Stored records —
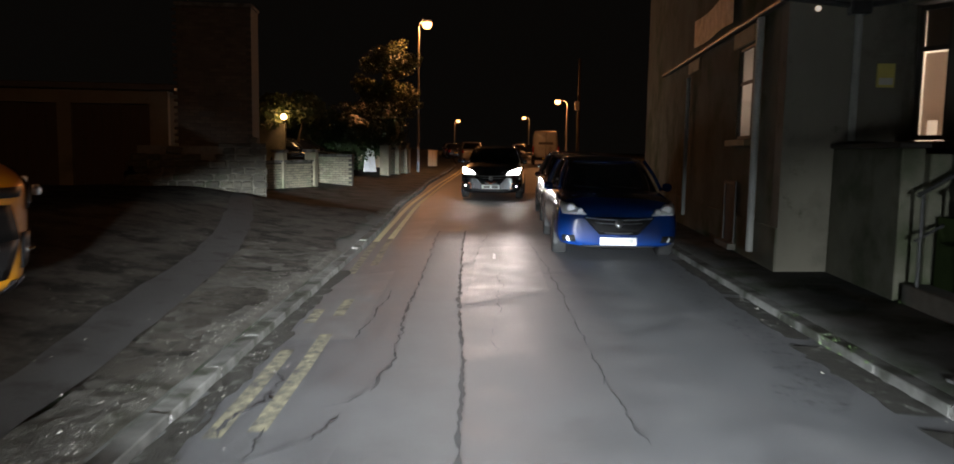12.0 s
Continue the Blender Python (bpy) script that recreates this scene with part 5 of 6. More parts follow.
def wheel(owner, x, y, radius, side, rim_material, width=0.2):
    tyre = part("wheel", lathe([(radius * 0.62, -width / 2), (radius * 0.93, -width / 2), (radius, -width * 0.36), (radius, width * 0.36), (radius * 0.93, width / 2), (radius * 0.62, width / 2)], 28, "x", (x, y, radius)), TYRE, owner, smooth=True)
    o = side * (width / 2 - 0.03)
    bm = lathe([(radius * 0.63, o - 0.02 * side), (radius * 0.63, o + 0.02 * side), (radius * 0.57, o + 0.02 * side), (radius * 0.55, o - 0.02 * side)], 28, "x", (x, y, radius))
    for k in range(5):
        a = 2 * math.pi * k / 5 + 0.3
        m = pose(x + o, y, radius) @ Matrix.Rotation(a, 4, "X")
        for q in (-0.035, 0.035):
            box(-0.012, 0.012, q - 0.016, q + 0.016, radius * 0.06, radius * 0.6, 0, bm, m)
    lathe([(0.0, o - 0.02 * side), (radius * 0.16, o - 0.015 * side), (radius * 0.14, o + 0.022 * side), (0.0, o + 0.026 * side)], 16, "x", (x, y, radius), bm)
    part("rim", bm, rim_material, tyre)
    part("brake_disc", lathe([(0.0, o - 0.05 * side), (radius * 0.6, o - 0.05 * side), (radius * 0.6, o - 0.045 * side), (0.0, o - 0.045 * side)], 20, "x", (x, y, radius)), BLACK_METAL, tyre)
    return tyre


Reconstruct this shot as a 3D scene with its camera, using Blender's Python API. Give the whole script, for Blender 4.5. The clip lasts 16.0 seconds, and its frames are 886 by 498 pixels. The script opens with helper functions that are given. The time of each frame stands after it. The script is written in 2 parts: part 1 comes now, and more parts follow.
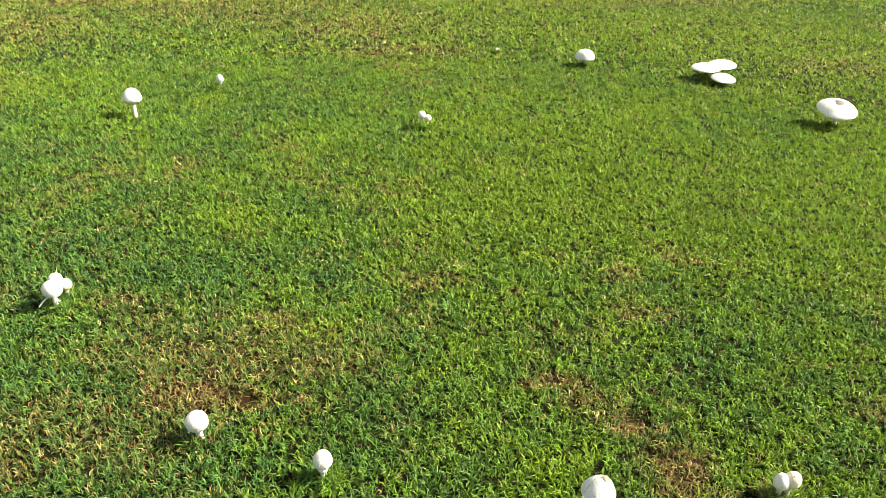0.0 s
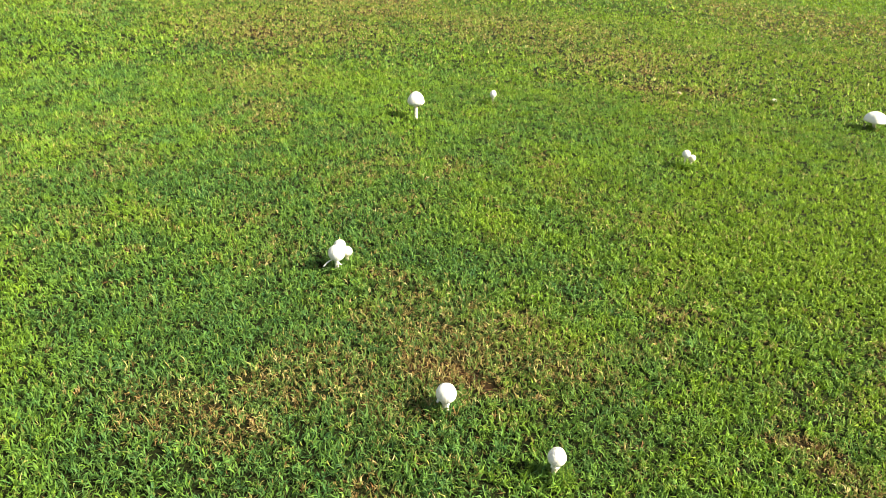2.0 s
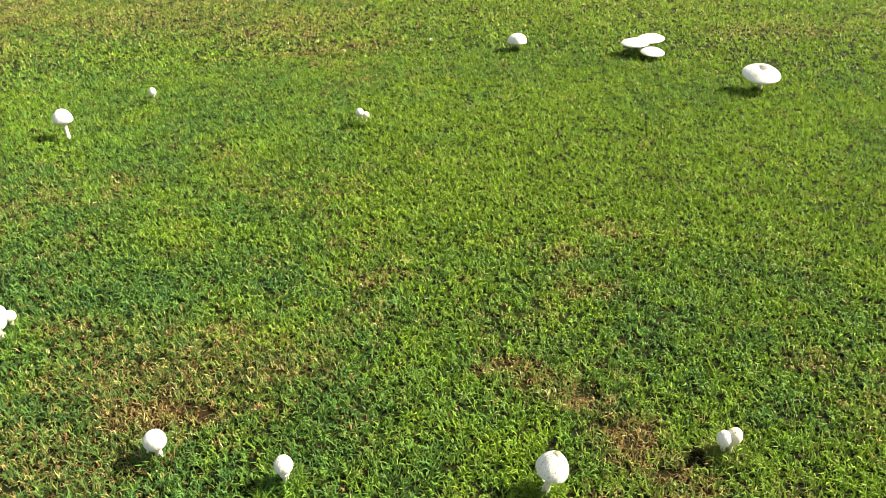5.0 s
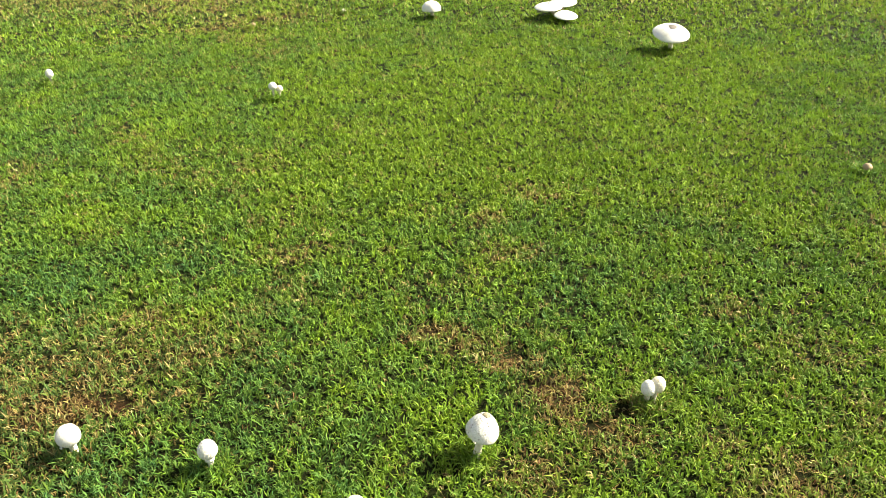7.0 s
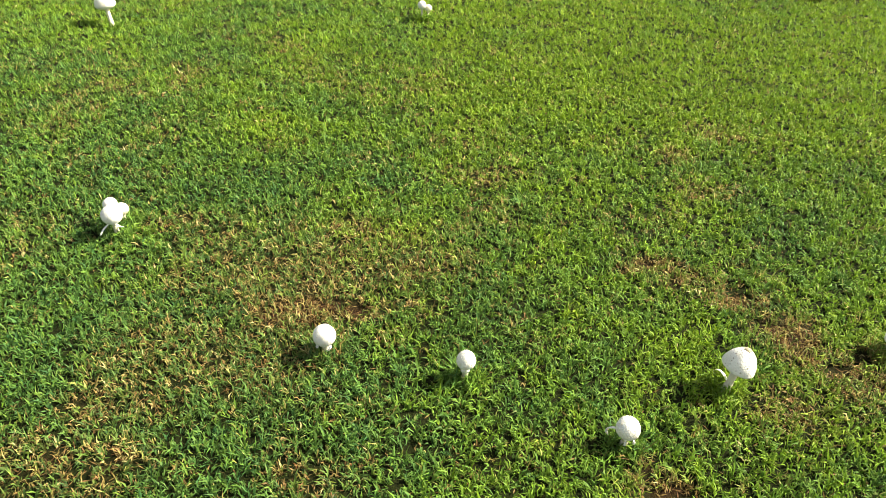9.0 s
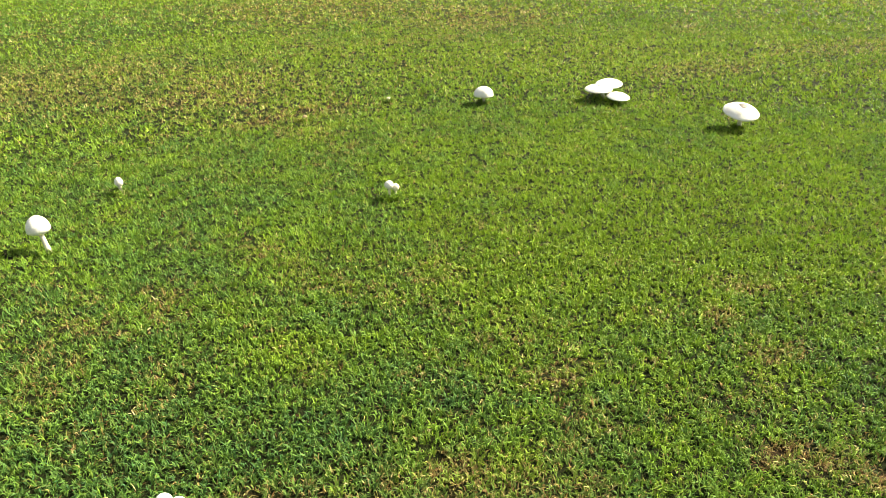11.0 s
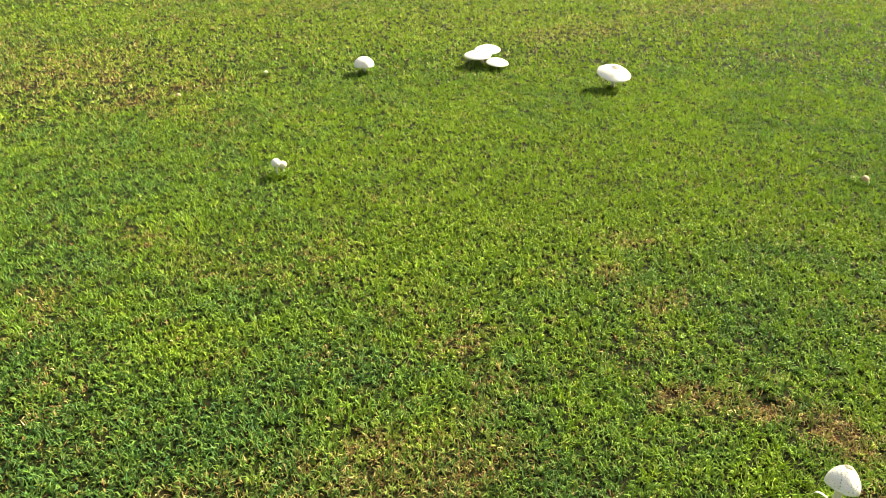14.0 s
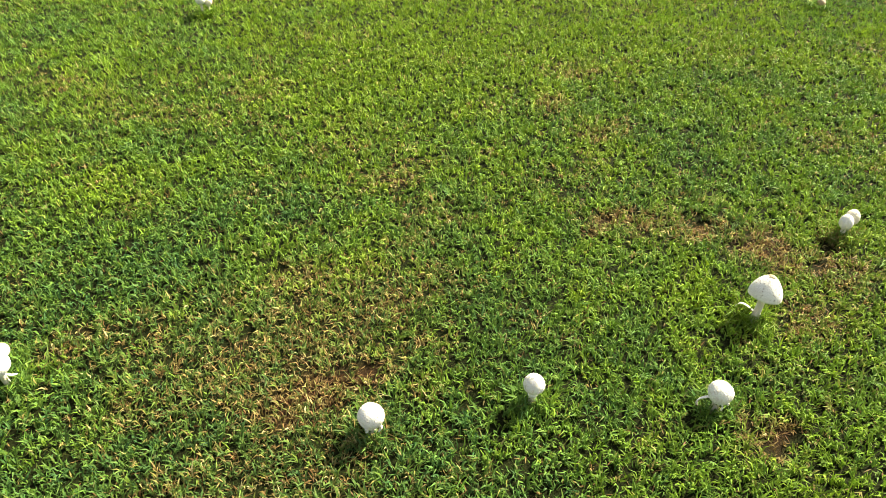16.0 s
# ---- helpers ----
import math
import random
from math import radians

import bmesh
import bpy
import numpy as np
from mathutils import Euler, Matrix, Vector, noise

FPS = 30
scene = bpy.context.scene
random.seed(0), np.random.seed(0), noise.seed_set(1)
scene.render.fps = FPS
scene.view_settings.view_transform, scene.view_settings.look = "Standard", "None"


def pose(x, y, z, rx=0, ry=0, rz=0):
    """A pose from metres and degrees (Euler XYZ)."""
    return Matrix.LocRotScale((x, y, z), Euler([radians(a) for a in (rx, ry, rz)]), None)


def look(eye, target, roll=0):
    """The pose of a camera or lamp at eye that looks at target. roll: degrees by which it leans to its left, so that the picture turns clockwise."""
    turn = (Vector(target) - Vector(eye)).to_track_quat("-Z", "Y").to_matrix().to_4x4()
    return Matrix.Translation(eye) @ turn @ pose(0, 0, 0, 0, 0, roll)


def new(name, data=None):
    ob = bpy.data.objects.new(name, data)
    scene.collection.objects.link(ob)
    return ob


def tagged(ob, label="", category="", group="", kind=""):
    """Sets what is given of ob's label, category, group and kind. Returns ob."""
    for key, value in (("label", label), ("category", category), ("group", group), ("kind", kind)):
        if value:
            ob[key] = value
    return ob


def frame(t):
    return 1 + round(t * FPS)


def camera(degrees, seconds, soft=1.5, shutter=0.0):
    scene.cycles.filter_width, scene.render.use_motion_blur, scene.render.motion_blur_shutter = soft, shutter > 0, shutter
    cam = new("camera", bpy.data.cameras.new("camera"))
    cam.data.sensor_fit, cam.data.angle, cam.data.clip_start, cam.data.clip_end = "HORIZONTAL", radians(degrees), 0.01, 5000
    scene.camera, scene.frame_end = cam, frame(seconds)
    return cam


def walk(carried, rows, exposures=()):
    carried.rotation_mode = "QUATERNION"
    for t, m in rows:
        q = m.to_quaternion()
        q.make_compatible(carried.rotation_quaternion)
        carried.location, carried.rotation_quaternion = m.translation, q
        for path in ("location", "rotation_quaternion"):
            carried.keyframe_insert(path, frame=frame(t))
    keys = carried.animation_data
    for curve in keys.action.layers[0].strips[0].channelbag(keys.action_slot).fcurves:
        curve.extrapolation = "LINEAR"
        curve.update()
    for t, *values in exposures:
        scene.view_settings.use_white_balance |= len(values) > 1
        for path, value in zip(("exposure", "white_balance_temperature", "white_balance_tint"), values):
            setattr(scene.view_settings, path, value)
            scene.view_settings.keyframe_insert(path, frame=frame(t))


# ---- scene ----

Exercise — Find the lines containing "kind" and list every one of them.

Correct output —
def tagged(ob, label="", category="", group="", kind=""):
    """Sets what is given of ob's label, category, group and kind. Returns ob."""
    for key, value in (("label", label), ("category", category), ("group", group), ("kind", kind)):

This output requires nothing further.